Task inputs:
▶
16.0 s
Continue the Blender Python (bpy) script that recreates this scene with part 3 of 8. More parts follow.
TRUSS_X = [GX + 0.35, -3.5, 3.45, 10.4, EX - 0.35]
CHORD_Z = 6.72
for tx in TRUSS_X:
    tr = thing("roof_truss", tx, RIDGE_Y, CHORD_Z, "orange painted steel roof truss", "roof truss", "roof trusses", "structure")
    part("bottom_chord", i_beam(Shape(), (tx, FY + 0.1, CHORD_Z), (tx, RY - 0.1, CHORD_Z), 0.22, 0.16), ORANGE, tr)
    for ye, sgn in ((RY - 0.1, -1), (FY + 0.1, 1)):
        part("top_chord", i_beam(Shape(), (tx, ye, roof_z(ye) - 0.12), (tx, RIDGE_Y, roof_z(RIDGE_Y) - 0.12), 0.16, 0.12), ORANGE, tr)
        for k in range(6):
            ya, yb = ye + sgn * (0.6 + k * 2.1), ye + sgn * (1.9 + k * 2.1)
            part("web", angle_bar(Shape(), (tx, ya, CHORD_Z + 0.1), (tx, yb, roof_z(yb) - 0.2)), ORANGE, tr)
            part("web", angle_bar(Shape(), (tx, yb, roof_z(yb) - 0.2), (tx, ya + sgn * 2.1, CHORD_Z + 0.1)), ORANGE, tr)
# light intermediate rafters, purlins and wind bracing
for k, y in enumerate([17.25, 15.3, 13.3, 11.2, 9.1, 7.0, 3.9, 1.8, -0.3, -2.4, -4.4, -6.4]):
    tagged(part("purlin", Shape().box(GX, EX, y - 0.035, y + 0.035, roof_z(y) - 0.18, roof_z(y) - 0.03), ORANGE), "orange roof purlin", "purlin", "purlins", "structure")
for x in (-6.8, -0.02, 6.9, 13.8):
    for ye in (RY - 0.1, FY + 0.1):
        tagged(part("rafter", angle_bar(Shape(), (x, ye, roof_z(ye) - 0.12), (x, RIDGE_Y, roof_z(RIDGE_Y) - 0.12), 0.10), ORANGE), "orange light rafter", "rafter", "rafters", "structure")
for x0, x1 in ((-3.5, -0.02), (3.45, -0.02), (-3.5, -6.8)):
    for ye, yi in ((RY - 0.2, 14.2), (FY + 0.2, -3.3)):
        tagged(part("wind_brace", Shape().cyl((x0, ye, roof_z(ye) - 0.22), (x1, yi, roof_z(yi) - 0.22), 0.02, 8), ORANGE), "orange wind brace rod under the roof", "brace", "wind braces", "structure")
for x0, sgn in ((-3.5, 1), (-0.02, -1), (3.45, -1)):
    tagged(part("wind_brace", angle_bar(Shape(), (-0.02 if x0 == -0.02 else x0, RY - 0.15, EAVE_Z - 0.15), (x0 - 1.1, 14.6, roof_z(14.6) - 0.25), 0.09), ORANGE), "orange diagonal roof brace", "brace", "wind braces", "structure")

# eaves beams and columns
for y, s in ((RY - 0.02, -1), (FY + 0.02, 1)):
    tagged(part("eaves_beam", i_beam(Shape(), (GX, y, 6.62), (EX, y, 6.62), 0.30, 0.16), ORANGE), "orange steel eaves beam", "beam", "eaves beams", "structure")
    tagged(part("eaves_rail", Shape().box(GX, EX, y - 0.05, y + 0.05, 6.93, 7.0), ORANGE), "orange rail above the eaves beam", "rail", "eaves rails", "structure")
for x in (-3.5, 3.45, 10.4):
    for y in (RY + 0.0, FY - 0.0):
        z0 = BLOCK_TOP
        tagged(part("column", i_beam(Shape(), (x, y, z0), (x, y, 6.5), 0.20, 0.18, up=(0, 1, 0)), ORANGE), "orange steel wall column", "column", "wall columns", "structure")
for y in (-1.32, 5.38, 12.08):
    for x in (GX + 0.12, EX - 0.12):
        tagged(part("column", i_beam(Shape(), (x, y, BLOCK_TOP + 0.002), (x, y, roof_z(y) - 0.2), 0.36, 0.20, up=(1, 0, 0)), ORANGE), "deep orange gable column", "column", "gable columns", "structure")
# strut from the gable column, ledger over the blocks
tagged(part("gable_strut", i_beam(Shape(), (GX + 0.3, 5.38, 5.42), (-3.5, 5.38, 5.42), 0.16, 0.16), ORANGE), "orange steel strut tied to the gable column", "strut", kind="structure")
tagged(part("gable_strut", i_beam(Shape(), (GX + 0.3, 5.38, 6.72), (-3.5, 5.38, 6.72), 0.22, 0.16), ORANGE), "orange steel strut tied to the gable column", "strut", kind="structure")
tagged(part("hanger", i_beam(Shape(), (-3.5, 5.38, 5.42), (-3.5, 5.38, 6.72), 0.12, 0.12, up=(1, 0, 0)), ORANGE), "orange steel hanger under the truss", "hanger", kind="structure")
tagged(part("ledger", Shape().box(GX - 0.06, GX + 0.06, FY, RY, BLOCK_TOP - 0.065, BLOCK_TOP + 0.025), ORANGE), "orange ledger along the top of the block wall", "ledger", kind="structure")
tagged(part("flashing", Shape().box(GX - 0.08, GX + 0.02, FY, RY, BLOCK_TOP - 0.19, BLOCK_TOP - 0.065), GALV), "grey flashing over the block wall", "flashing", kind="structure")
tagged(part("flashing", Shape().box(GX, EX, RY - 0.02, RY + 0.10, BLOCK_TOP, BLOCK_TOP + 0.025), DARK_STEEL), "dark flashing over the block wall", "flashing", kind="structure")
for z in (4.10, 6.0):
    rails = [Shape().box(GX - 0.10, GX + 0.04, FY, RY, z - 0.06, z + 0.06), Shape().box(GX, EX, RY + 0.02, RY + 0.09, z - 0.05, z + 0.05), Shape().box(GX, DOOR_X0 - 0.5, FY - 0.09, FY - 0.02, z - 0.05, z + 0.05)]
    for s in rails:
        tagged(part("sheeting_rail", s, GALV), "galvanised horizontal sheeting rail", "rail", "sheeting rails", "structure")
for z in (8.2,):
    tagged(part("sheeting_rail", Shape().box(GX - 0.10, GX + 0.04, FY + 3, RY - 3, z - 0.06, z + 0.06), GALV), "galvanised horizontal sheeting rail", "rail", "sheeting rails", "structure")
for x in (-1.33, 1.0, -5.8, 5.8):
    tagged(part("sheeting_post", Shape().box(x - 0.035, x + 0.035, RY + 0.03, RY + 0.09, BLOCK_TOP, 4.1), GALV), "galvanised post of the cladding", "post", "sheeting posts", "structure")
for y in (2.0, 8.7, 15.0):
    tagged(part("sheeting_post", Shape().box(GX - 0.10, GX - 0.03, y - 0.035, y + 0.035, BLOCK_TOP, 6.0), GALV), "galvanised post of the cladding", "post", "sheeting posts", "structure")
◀
▶
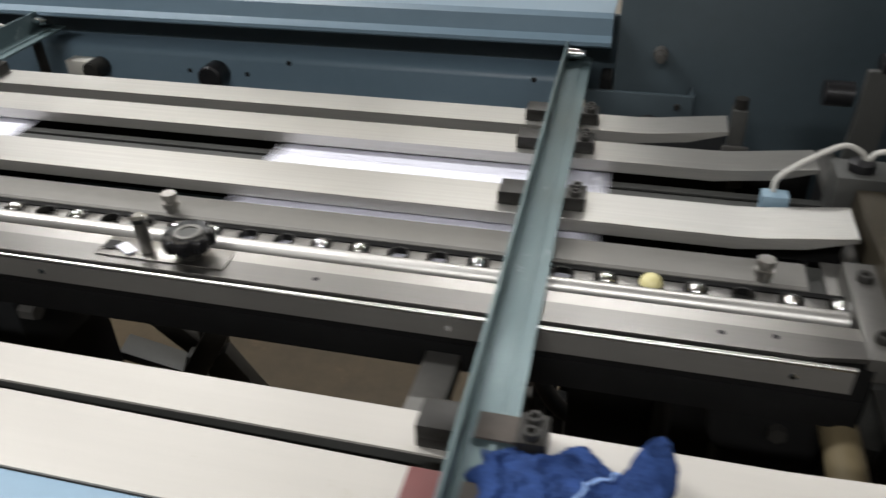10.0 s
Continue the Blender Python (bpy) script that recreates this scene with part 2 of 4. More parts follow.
◀
Instructions for the task: Show the lines of the records that contain the word "scene".

Correct response:
Continue the Blender Python (bpy) script that recreates this scene with part 3 of 8. More parts follow.
Continue the Blender Python (bpy) script that recreates this scene with part 2 of 4. More parts follow.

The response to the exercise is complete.